Das Geschäft während und nach der Krise sei schwerer einschätzbar: "Wir sind mit einem vernünftigen Auftragsstand ins neue Jahr gestartet, wenngleich das Wirtschaftsumfeld nicht besonders stark war, aber es war im Rahmen. Nun ist der Auftragsstand nach wie vor vernünftig, aber es ist unklar wie die OEM (Original Equipment Manufacturer, Anm.) in den kommenden Monaten agieren werden. Wie viele Aufträge hereinkommen, ist schwieriger vorauszusagen. Manche OEM haben die Produktion vorübergehend geschlossen, in vielen Fällen arbeiten die Entwicklungsbereiche aber weiter und sind bezüglich Projekte gut ansprechbar." Manche Kunden würden weiterhin bestellen, manche gingen kurzfristig auf "hold".

"Genau das, was wir nun mit unseren Kunden erleben, können wir mit der Corona-Kurzarbeit allerdings nur teilweise abfedern", so List. Das Modell sei flexibel und anpassbar, je nach Bedarf. "Zusätzlich zu den AVL-Teams in den Ländern vor Ort wird fallweise die Kompetenz der Spezialisten aus Graz benötigt, die über online-Anleitungen, also Remote Support, unsere Vor-Ort-Teams zum Beispiel für Inbetriebnahmen unterstützen." Der Kunde schätze das.
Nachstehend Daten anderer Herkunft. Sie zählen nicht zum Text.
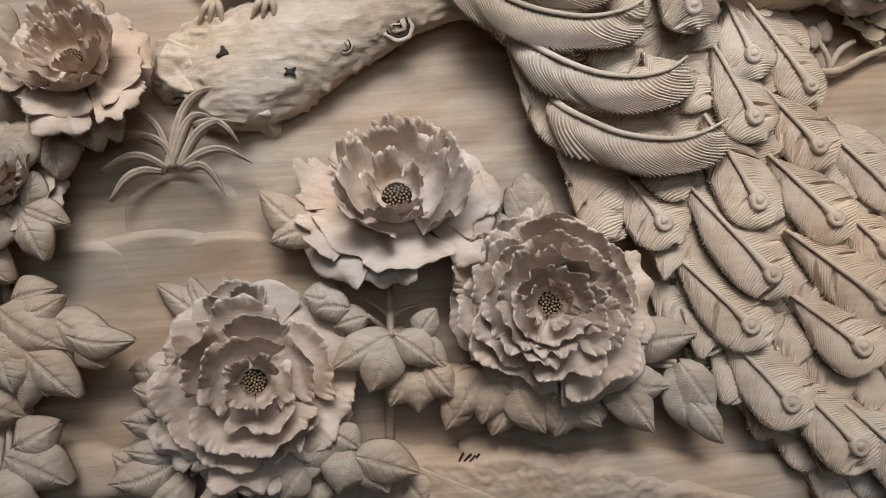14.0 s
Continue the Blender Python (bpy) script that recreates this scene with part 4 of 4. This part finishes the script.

"Hohes Maß an Solidarität"

List ist sich sicher: "Die Welt wird sich durch die Corona-Krise verändern." Es werde viel mehr online und virtuell gemacht und das funktioniere, wie man jetzt sehe. Er selbst arbeite überwiegend von zu Hause aus - mit Videokonferenzen. Er ortet generell mehr Gespräche und kann der Situation in punkto Zusammenarbeit sogar etwas Positives abringen: "Aber die Business-Unsicherheit ist da." Zugleich gebe es im Unternehmen "ein hohes Maß an Solidarität, da bin ich den Mitarbeitern zutiefst dankbar dafür".

Der Exportanteil des weltweit tätigen AVL-Konzerns blieb 2019 weiterhin bei 96 Prozent, in Forschung und Entwicklung wurden abermals rund 10 Prozent des Umsatzes investiert. Neben dem großen Thema Batterie sieht List einen Zukunftsmarkt im batterie-elektrischen Antrieb, Hybrid- und Brennstoffzellenantrieb, die alle elektrische Achsen oder elektrifizierte Getriebe verwenden.

Mit der Entwicklung der österreichischen Tochterunternehmen sei der CEO zufrieden - besonders mit AVL DiTest, die sich eine "hervorragende Position am europäischen Markt" erarbeitet habe. Piezocryst Advanced Sensorics entwickle weiterhin Sensoren unter anderem für die Formel 1 und sei "im Verband" mit der AVL-Mutter stark, versuche sich aber auch zunehmend selbst am Markt zu positionieren.